DATA BLOCK:
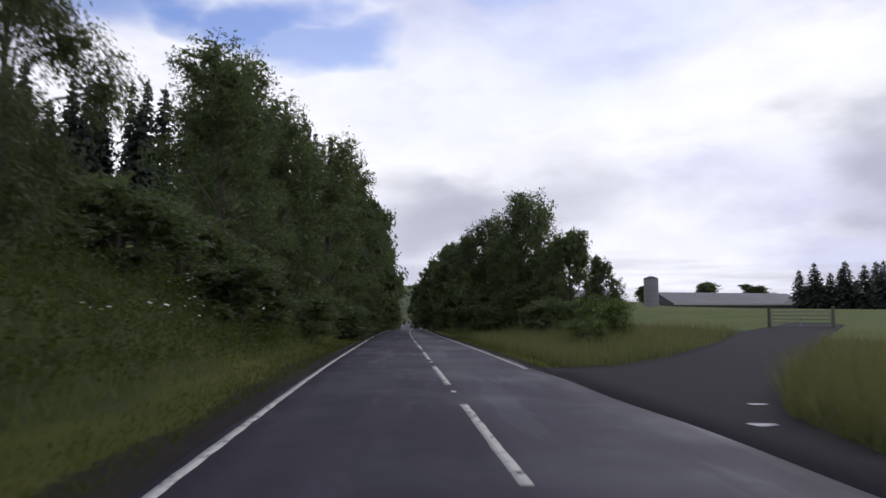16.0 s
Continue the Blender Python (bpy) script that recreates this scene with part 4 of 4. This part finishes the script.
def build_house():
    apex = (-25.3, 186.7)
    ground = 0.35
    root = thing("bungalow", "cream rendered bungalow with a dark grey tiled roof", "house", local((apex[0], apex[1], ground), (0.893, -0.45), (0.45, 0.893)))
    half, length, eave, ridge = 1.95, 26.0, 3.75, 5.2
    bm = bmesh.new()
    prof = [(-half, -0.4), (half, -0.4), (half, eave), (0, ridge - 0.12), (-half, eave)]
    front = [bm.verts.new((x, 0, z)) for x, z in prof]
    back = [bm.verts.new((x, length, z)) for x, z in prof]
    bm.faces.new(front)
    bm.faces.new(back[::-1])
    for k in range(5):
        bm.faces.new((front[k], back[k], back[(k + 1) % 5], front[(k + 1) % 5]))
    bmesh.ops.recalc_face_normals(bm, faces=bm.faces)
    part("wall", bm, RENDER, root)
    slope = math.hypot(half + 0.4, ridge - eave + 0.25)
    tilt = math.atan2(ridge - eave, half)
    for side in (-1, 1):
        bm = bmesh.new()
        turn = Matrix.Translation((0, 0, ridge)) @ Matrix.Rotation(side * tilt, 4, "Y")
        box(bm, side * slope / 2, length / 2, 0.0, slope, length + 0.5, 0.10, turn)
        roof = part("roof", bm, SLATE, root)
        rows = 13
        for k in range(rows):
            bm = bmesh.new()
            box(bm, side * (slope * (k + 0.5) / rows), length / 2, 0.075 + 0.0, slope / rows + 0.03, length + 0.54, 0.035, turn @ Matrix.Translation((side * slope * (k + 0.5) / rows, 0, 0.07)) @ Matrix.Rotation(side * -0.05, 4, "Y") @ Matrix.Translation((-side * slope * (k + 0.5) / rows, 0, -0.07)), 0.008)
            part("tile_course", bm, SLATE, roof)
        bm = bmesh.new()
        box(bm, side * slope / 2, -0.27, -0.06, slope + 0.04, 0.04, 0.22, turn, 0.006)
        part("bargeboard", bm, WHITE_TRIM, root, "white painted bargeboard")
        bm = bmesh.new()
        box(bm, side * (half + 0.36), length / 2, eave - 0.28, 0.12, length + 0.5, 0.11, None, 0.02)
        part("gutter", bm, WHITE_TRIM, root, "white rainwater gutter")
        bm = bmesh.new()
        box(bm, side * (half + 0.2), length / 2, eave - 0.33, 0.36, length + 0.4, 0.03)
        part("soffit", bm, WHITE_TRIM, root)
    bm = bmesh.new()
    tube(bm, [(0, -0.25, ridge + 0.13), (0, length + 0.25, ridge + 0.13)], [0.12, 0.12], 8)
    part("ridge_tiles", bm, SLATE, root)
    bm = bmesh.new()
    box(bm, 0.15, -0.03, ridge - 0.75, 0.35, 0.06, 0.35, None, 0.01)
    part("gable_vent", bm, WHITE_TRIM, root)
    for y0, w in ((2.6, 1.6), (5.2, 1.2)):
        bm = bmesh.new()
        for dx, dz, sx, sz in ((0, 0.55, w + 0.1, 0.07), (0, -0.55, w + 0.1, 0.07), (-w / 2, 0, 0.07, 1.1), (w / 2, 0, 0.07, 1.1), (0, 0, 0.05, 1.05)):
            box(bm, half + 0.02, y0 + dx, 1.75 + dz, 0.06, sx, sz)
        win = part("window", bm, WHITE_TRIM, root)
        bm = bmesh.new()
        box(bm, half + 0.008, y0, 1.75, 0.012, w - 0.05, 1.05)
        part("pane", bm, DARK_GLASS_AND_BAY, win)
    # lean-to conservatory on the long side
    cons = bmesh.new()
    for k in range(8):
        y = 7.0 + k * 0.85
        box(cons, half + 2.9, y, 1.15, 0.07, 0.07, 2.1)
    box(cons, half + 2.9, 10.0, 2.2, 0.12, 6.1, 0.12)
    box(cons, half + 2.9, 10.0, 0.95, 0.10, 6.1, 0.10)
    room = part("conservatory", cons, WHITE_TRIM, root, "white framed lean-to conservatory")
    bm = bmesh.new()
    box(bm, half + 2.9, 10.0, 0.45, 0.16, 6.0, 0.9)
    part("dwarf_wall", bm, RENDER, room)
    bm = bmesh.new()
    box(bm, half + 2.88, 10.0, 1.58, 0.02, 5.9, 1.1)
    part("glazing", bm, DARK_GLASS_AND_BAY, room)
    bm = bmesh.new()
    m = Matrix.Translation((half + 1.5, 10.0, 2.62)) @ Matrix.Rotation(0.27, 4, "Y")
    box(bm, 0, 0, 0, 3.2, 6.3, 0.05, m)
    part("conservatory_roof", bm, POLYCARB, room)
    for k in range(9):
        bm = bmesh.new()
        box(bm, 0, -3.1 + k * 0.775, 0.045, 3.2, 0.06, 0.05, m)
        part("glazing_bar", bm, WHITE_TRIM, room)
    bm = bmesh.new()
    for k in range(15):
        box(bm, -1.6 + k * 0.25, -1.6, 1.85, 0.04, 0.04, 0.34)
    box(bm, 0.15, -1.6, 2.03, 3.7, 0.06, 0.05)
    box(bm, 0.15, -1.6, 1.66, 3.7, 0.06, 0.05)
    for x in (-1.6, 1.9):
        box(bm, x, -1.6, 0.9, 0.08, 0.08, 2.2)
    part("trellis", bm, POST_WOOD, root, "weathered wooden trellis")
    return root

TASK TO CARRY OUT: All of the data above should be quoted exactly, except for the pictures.

COMPLETE ANSWER:
16.0 s
Continue the Blender Python (bpy) script that recreates this scene with part 4 of 4. This part finishes the script.
def build_house():
    apex = (-25.3, 186.7)
    ground = 0.35
    root = thing("bungalow", "cream rendered bungalow with a dark grey tiled roof", "house", local((apex[0], apex[1], ground), (0.893, -0.45), (0.45, 0.893)))
    half, length, eave, ridge = 1.95, 26.0, 3.75, 5.2
    bm = bmesh.new()
    prof = [(-half, -0.4), (half, -0.4), (half, eave), (0, ridge - 0.12), (-half, eave)]
    front = [bm.verts.new((x, 0, z)) for x, z in prof]
    back = [bm.verts.new((x, length, z)) for x, z in prof]
    bm.faces.new(front)
    bm.faces.new(back[::-1])
    for k in range(5):
        bm.faces.new((front[k], back[k], back[(k + 1) % 5], front[(k + 1) % 5]))
    bmesh.ops.recalc_face_normals(bm, faces=bm.faces)
    part("wall", bm, RENDER, root)
    slope = math.hypot(half + 0.4, ridge - eave + 0.25)
    tilt = math.atan2(ridge - eave, half)
    for side in (-1, 1):
        bm = bmesh.new()
        turn = Matrix.Translation((0, 0, ridge)) @ Matrix.Rotation(side * tilt, 4, "Y")
        box(bm, side * slope / 2, length / 2, 0.0, slope, length + 0.5, 0.10, turn)
        roof = part("roof", bm, SLATE, root)
        rows = 13
        for k in range(rows):
            bm = bmesh.new()
            box(bm, side * (slope * (k + 0.5) / rows), length / 2, 0.075 + 0.0, slope / rows + 0.03, length + 0.54, 0.035, turn @ Matrix.Translation((side * slope * (k + 0.5) / rows, 0, 0.07)) @ Matrix.Rotation(side * -0.05, 4, "Y") @ Matrix.Translation((-side * slope * (k + 0.5) / rows, 0, -0.07)), 0.008)
            part("tile_course", bm, SLATE, roof)
        bm = bmesh.new()
        box(bm, side * slope / 2, -0.27, -0.06, slope + 0.04, 0.04, 0.22, turn, 0.006)
        part("bargeboard", bm, WHITE_TRIM, root, "white painted bargeboard")
        bm = bmesh.new()
        box(bm, side * (half + 0.36), length / 2, eave - 0.28, 0.12, length + 0.5, 0.11, None, 0.02)
        part("gutter", bm, WHITE_TRIM, root, "white rainwater gutter")
        bm = bmesh.new()
        box(bm, side * (half + 0.2), length / 2, eave - 0.33, 0.36, length + 0.4, 0.03)
        part("soffit", bm, WHITE_TRIM, root)
    bm = bmesh.new()
    tube(bm, [(0, -0.25, ridge + 0.13), (0, length + 0.25, ridge + 0.13)], [0.12, 0.12], 8)
    part("ridge_tiles", bm, SLATE, root)
    bm = bmesh.new()
    box(bm, 0.15, -0.03, ridge - 0.75, 0.35, 0.06, 0.35, None, 0.01)
    part("gable_vent", bm, WHITE_TRIM, root)
    for y0, w in ((2.6, 1.6), (5.2, 1.2)):
        bm = bmesh.new()
        for dx, dz, sx, sz in ((0, 0.55, w + 0.1, 0.07), (0, -0.55, w + 0.1, 0.07), (-w / 2, 0, 0.07, 1.1), (w / 2, 0, 0.07, 1.1), (0, 0, 0.05, 1.05)):
            box(bm, half + 0.02, y0 + dx, 1.75 + dz, 0.06, sx, sz)
        win = part("window", bm, WHITE_TRIM, root)
        bm = bmesh.new()
        box(bm, half + 0.008, y0, 1.75, 0.012, w - 0.05, 1.05)
        part("pane", bm, DARK_GLASS_AND_BAY, win)
    # lean-to conservatory on the long side
    cons = bmesh.new()
    for k in range(8):
        y = 7.0 + k * 0.85
        box(cons, half + 2.9, y, 1.15, 0.07, 0.07, 2.1)
    box(cons, half + 2.9, 10.0, 2.2, 0.12, 6.1, 0.12)
    box(cons, half + 2.9, 10.0, 0.95, 0.10, 6.1, 0.10)
    room = part("conservatory", cons, WHITE_TRIM, root, "white framed lean-to conservatory")
    bm = bmesh.new()
    box(bm, half + 2.9, 10.0, 0.45, 0.16, 6.0, 0.9)
    part("dwarf_wall", bm, RENDER, room)
    bm = bmesh.new()
    box(bm, half + 2.88, 10.0, 1.58, 0.02, 5.9, 1.1)
    part("glazing", bm, DARK_GLASS_AND_BAY, room)
    bm = bmesh.new()
    m = Matrix.Translation((half + 1.5, 10.0, 2.62)) @ Matrix.Rotation(0.27, 4, "Y")
    box(bm, 0, 0, 0, 3.2, 6.3, 0.05, m)
    part("conservatory_roof", bm, POLYCARB, room)
    for k in range(9):
        bm = bmesh.new()
        box(bm, 0, -3.1 + k * 0.775, 0.045, 3.2, 0.06, 0.05, m)
        part("glazing_bar", bm, WHITE_TRIM, room)
    bm = bmesh.new()
    for k in range(15):
        box(bm, -1.6 + k * 0.25, -1.6, 1.85, 0.04, 0.04, 0.34)
    box(bm, 0.15, -1.6, 2.03, 3.7, 0.06, 0.05)
    box(bm, 0.15, -1.6, 1.66, 3.7, 0.06, 0.05)
    for x in (-1.6, 1.9):
        box(bm, x, -1.6, 0.9, 0.08, 0.08, 2.2)
    part("trellis", bm, POST_WOOD, root, "weathered wooden trellis")
    return root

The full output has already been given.